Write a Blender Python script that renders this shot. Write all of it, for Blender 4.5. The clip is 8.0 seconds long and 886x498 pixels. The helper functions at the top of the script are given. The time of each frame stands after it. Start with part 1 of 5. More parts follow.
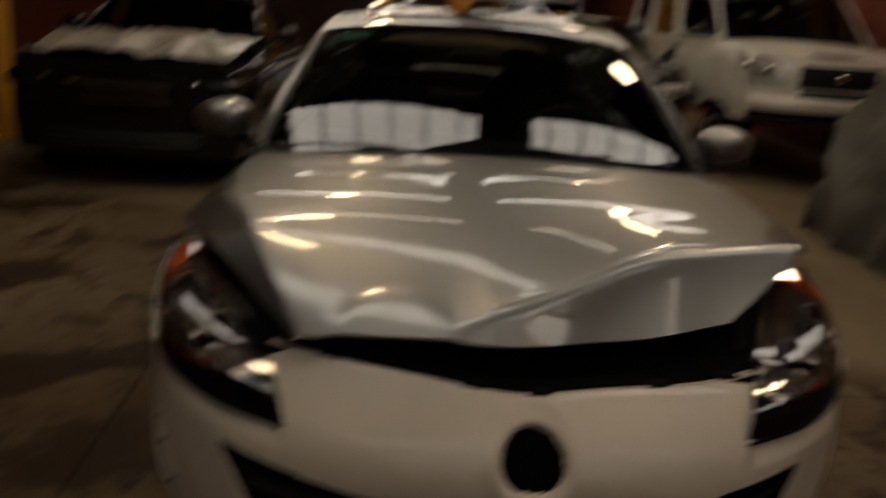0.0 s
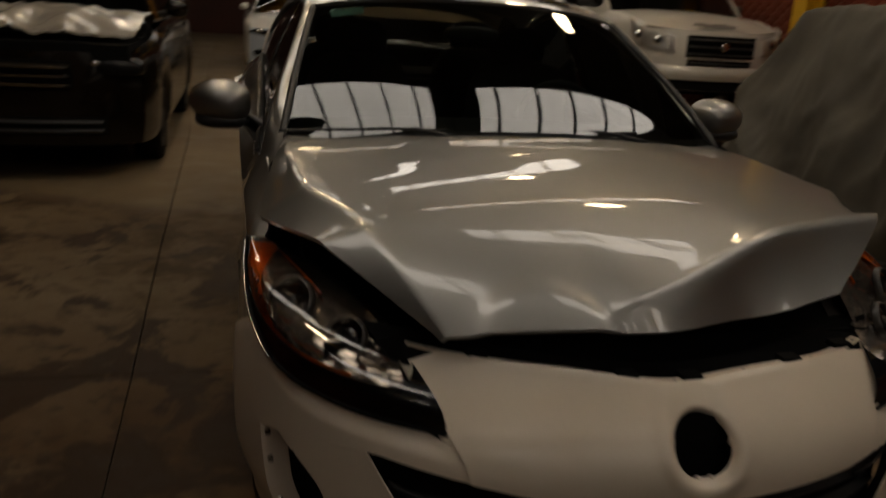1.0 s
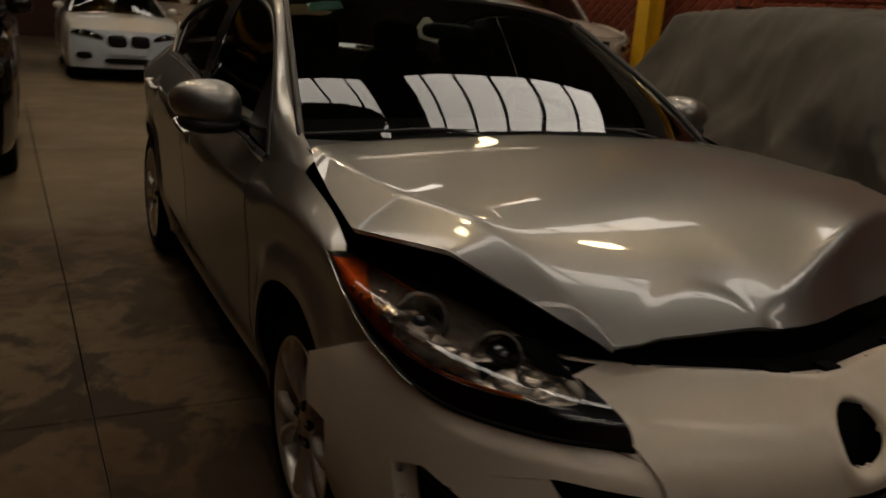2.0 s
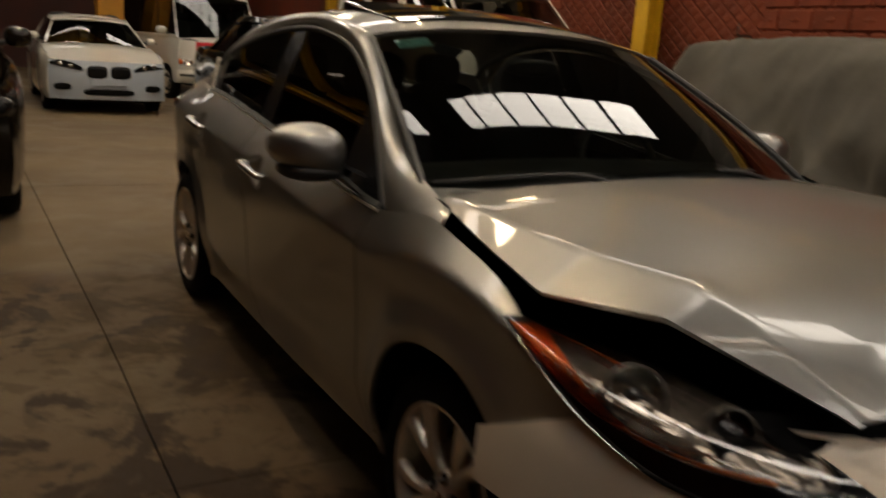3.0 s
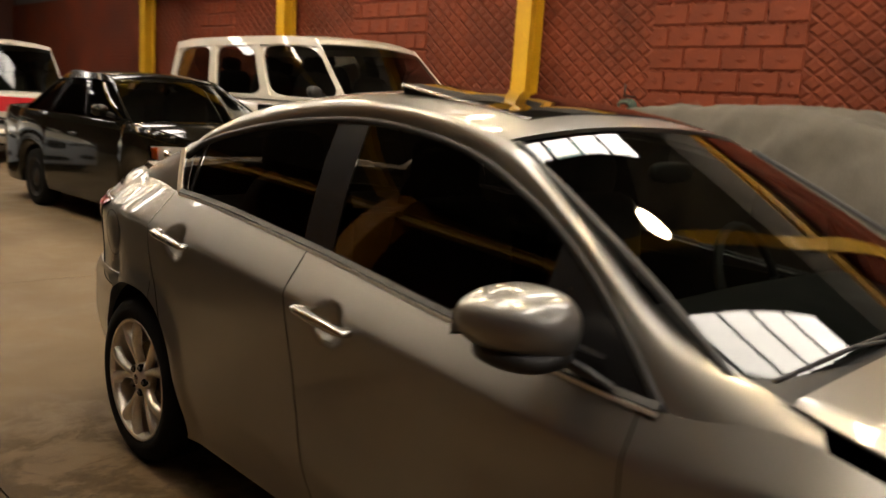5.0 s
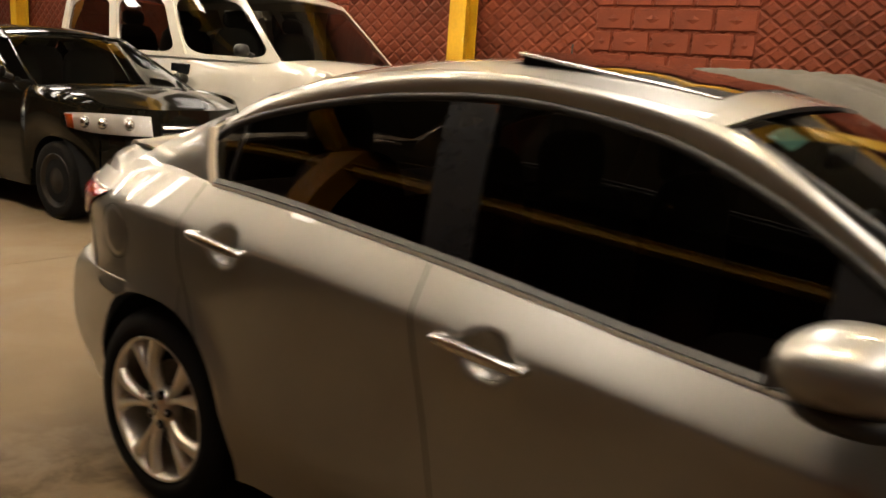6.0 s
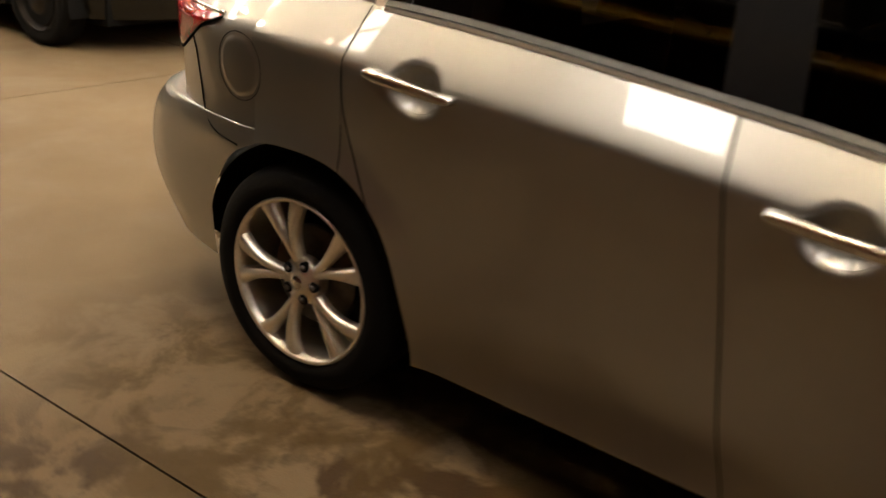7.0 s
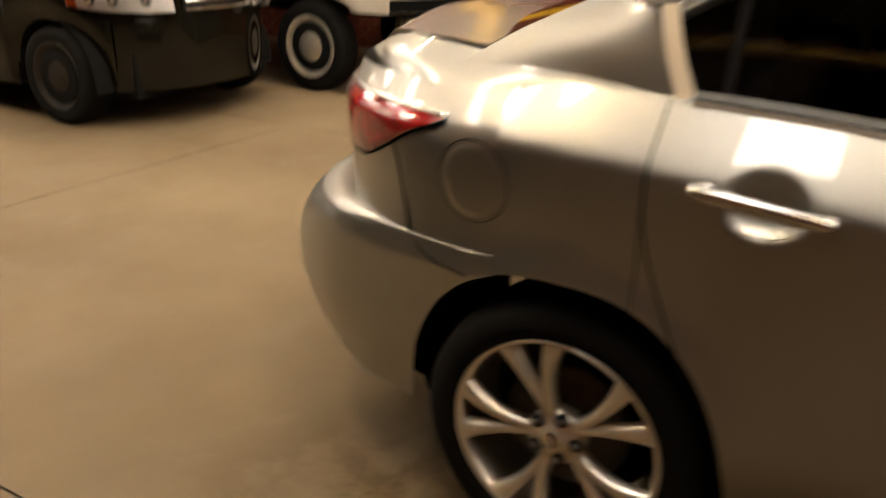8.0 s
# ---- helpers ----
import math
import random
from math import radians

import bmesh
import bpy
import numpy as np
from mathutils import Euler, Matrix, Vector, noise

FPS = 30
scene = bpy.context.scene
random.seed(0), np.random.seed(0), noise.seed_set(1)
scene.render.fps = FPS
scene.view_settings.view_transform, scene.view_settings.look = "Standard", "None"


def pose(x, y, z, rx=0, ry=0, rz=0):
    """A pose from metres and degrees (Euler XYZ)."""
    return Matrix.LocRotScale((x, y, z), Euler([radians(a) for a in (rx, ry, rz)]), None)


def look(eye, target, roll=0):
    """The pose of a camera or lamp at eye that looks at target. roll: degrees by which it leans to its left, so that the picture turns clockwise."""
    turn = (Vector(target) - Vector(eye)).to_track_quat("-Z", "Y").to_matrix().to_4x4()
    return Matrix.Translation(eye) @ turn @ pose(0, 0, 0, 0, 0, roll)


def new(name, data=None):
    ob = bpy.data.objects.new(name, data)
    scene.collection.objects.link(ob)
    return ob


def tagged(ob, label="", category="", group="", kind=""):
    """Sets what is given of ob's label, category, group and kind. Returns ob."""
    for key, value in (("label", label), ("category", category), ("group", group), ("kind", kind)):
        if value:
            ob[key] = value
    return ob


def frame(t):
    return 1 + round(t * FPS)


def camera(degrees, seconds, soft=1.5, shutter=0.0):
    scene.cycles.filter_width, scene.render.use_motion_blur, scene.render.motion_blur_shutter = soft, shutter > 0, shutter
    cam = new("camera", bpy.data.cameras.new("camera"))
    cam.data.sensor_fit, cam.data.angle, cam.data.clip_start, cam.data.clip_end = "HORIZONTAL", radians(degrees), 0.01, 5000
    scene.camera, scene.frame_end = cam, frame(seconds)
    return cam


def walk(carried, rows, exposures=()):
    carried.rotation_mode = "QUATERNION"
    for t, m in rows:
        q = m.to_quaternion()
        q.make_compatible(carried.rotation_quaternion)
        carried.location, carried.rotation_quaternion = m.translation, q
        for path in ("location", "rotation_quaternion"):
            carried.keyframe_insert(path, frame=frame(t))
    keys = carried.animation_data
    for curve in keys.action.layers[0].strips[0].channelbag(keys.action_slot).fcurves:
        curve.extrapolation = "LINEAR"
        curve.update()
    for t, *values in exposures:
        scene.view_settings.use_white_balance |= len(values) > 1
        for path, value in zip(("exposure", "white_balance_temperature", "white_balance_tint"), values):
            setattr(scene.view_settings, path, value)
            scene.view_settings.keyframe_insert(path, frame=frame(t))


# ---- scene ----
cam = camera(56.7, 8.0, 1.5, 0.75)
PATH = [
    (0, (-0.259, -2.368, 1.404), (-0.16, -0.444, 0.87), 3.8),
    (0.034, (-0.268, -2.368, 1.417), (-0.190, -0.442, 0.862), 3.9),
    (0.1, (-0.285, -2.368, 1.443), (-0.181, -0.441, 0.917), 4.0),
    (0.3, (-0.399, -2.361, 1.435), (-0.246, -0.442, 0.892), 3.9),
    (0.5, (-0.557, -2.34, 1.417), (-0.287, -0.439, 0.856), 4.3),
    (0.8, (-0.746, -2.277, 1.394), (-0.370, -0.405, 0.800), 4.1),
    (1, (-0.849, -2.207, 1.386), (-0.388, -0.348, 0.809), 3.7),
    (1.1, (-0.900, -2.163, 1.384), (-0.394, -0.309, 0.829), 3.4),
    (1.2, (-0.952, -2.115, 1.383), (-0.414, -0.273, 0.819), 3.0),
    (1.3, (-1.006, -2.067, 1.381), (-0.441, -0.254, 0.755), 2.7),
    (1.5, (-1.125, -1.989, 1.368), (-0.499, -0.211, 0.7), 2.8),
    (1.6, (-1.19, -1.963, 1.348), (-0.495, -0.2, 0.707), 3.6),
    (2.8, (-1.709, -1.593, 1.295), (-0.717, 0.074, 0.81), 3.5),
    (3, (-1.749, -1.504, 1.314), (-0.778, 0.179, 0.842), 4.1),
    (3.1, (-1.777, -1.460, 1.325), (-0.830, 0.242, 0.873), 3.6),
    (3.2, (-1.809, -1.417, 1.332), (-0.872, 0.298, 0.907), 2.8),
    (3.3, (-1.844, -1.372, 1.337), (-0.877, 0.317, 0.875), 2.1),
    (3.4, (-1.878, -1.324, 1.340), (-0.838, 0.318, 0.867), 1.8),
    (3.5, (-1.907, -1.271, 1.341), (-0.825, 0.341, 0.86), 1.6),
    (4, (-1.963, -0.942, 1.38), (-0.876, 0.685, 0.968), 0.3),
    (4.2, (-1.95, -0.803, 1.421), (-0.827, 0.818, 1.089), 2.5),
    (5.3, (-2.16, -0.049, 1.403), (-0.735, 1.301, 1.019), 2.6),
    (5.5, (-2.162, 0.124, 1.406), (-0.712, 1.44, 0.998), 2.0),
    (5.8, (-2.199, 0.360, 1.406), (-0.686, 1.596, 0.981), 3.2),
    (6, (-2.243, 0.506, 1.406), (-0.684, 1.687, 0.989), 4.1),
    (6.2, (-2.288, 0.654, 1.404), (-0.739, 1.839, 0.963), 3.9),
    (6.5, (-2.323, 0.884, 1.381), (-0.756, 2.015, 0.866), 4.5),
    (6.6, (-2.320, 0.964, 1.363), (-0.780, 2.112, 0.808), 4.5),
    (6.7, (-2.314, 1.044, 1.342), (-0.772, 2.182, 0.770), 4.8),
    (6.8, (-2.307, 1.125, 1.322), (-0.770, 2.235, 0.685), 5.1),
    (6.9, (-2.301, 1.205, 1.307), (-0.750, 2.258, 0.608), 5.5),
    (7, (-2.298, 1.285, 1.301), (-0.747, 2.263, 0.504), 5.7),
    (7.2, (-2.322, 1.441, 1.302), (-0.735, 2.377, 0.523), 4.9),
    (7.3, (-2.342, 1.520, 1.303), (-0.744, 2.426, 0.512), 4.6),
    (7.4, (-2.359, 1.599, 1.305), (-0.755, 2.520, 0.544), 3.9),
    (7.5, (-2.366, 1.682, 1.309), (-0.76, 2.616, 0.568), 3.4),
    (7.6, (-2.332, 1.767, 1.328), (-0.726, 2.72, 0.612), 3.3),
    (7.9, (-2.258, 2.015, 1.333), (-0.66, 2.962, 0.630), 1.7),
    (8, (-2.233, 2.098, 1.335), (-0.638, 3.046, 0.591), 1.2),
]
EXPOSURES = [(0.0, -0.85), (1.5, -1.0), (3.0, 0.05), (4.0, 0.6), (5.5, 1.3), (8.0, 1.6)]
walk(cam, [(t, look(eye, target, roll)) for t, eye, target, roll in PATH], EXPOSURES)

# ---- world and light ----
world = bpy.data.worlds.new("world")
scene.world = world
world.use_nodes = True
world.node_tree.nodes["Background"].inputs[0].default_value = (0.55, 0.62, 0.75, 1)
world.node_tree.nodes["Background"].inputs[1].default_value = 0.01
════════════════
Omit pictures; set down the rest of the material word for word.

#### Exercise result
Write a Blender Python script that renders this shot. Write all of it, for Blender 4.5. The clip is 8.0 seconds long and 886x498 pixels. The helper functions at the top of the script are given. The time of each frame stands after it. Start with part 1 of 5. More parts follow.
0.0 s
1.0 s
2.0 s
3.0 s
5.0 s
6.0 s
7.0 s
8.0 s
# ---- helpers ----
import math
import random
from math import radians

import bmesh
import bpy
import numpy as np
from mathutils import Euler, Matrix, Vector, noise

FPS = 30
scene = bpy.context.scene
random.seed(0), np.random.seed(0), noise.seed_set(1)
scene.render.fps = FPS
scene.view_settings.view_transform, scene.view_settings.look = "Standard", "None"


def pose(x, y, z, rx=0, ry=0, rz=0):
    """A pose from metres and degrees (Euler XYZ)."""
    return Matrix.LocRotScale((x, y, z), Euler([radians(a) for a in (rx, ry, rz)]), None)


def look(eye, target, roll=0):
    """The pose of a camera or lamp at eye that looks at target. roll: degrees by which it leans to its left, so that the picture turns clockwise."""
    turn = (Vector(target) - Vector(eye)).to_track_quat("-Z", "Y").to_matrix().to_4x4()
    return Matrix.Translation(eye) @ turn @ pose(0, 0, 0, 0, 0, roll)


def new(name, data=None):
    ob = bpy.data.objects.new(name, data)
    scene.collection.objects.link(ob)
    return ob


def tagged(ob, label="", category="", group="", kind=""):
    """Sets what is given of ob's label, category, group and kind. Returns ob."""
    for key, value in (("label", label), ("category", category), ("group", group), ("kind", kind)):
        if value:
            ob[key] = value
    return ob


def frame(t):
    return 1 + round(t * FPS)


def camera(degrees, seconds, soft=1.5, shutter=0.0):
    scene.cycles.filter_width, scene.render.use_motion_blur, scene.render.motion_blur_shutter = soft, shutter > 0, shutter
    cam = new("camera", bpy.data.cameras.new("camera"))
    cam.data.sensor_fit, cam.data.angle, cam.data.clip_start, cam.data.clip_end = "HORIZONTAL", radians(degrees), 0.01, 5000
    scene.camera, scene.frame_end = cam, frame(seconds)
    return cam


def walk(carried, rows, exposures=()):
    carried.rotation_mode = "QUATERNION"
    for t, m in rows:
        q = m.to_quaternion()
        q.make_compatible(carried.rotation_quaternion)
        carried.location, carried.rotation_quaternion = m.translation, q
        for path in ("location", "rotation_quaternion"):
            carried.keyframe_insert(path, frame=frame(t))
    keys = carried.animation_data
    for curve in keys.action.layers[0].strips[0].channelbag(keys.action_slot).fcurves:
        curve.extrapolation = "LINEAR"
        curve.update()
    for t, *values in exposures:
        scene.view_settings.use_white_balance |= len(values) > 1
        for path, value in zip(("exposure", "white_balance_temperature", "white_balance_tint"), values):
            setattr(scene.view_settings, path, value)
            scene.view_settings.keyframe_insert(path, frame=frame(t))


# ---- scene ----
cam = camera(56.7, 8.0, 1.5, 0.75)
PATH = [
    (0, (-0.259, -2.368, 1.404), (-0.16, -0.444, 0.87), 3.8),
    (0.034, (-0.268, -2.368, 1.417), (-0.190, -0.442, 0.862), 3.9),
    (0.1, (-0.285, -2.368, 1.443), (-0.181, -0.441, 0.917), 4.0),
    (0.3, (-0.399, -2.361, 1.435), (-0.246, -0.442, 0.892), 3.9),
    (0.5, (-0.557, -2.34, 1.417), (-0.287, -0.439, 0.856), 4.3),
    (0.8, (-0.746, -2.277, 1.394), (-0.370, -0.405, 0.800), 4.1),
    (1, (-0.849, -2.207, 1.386), (-0.388, -0.348, 0.809), 3.7),
    (1.1, (-0.900, -2.163, 1.384), (-0.394, -0.309, 0.829), 3.4),
    (1.2, (-0.952, -2.115, 1.383), (-0.414, -0.273, 0.819), 3.0),
    (1.3, (-1.006, -2.067, 1.381), (-0.441, -0.254, 0.755), 2.7),
    (1.5, (-1.125, -1.989, 1.368), (-0.499, -0.211, 0.7), 2.8),
    (1.6, (-1.19, -1.963, 1.348), (-0.495, -0.2, 0.707), 3.6),
    (2.8, (-1.709, -1.593, 1.295), (-0.717, 0.074, 0.81), 3.5),
    (3, (-1.749, -1.504, 1.314), (-0.778, 0.179, 0.842), 4.1),
    (3.1, (-1.777, -1.460, 1.325), (-0.830, 0.242, 0.873), 3.6),
    (3.2, (-1.809, -1.417, 1.332), (-0.872, 0.298, 0.907), 2.8),
    (3.3, (-1.844, -1.372, 1.337), (-0.877, 0.317, 0.875), 2.1),
    (3.4, (-1.878, -1.324, 1.340), (-0.838, 0.318, 0.867), 1.8),
    (3.5, (-1.907, -1.271, 1.341), (-0.825, 0.341, 0.86), 1.6),
    (4, (-1.963, -0.942, 1.38), (-0.876, 0.685, 0.968), 0.3),
    (4.2, (-1.95, -0.803, 1.421), (-0.827, 0.818, 1.089), 2.5),
    (5.3, (-2.16, -0.049, 1.403), (-0.735, 1.301, 1.019), 2.6),
    (5.5, (-2.162, 0.124, 1.406), (-0.712, 1.44, 0.998), 2.0),
    (5.8, (-2.199, 0.360, 1.406), (-0.686, 1.596, 0.981), 3.2),
    (6, (-2.243, 0.506, 1.406), (-0.684, 1.687, 0.989), 4.1),
    (6.2, (-2.288, 0.654, 1.404), (-0.739, 1.839, 0.963), 3.9),
    (6.5, (-2.323, 0.884, 1.381), (-0.756, 2.015, 0.866), 4.5),
    (6.6, (-2.320, 0.964, 1.363), (-0.780, 2.112, 0.808), 4.5),
    (6.7, (-2.314, 1.044, 1.342), (-0.772, 2.182, 0.770), 4.8),
    (6.8, (-2.307, 1.125, 1.322), (-0.770, 2.235, 0.685), 5.1),
    (6.9, (-2.301, 1.205, 1.307), (-0.750, 2.258, 0.608), 5.5),
    (7, (-2.298, 1.285, 1.301), (-0.747, 2.263, 0.504), 5.7),
    (7.2, (-2.322, 1.441, 1.302), (-0.735, 2.377, 0.523), 4.9),
    (7.3, (-2.342, 1.520, 1.303), (-0.744, 2.426, 0.512), 4.6),
    (7.4, (-2.359, 1.599, 1.305), (-0.755, 2.520, 0.544), 3.9),
    (7.5, (-2.366, 1.682, 1.309), (-0.76, 2.616, 0.568), 3.4),
    (7.6, (-2.332, 1.767, 1.328), (-0.726, 2.72, 0.612), 3.3),
    (7.9, (-2.258, 2.015, 1.333), (-0.66, 2.962, 0.630), 1.7),
    (8, (-2.233, 2.098, 1.335), (-0.638, 3.046, 0.591), 1.2),
]
EXPOSURES = [(0.0, -0.85), (1.5, -1.0), (3.0, 0.05), (4.0, 0.6), (5.5, 1.3), (8.0, 1.6)]
walk(cam, [(t, look(eye, target, roll)) for t, eye, target, roll in PATH], EXPOSURES)

# ---- world and light ----
world = bpy.data.worlds.new("world")
scene.world = world
world.use_nodes = True
world.node_tree.nodes["Background"].inputs[0].default_value = (0.55, 0.62, 0.75, 1)
world.node_tree.nodes["Background"].inputs[1].default_value = 0.01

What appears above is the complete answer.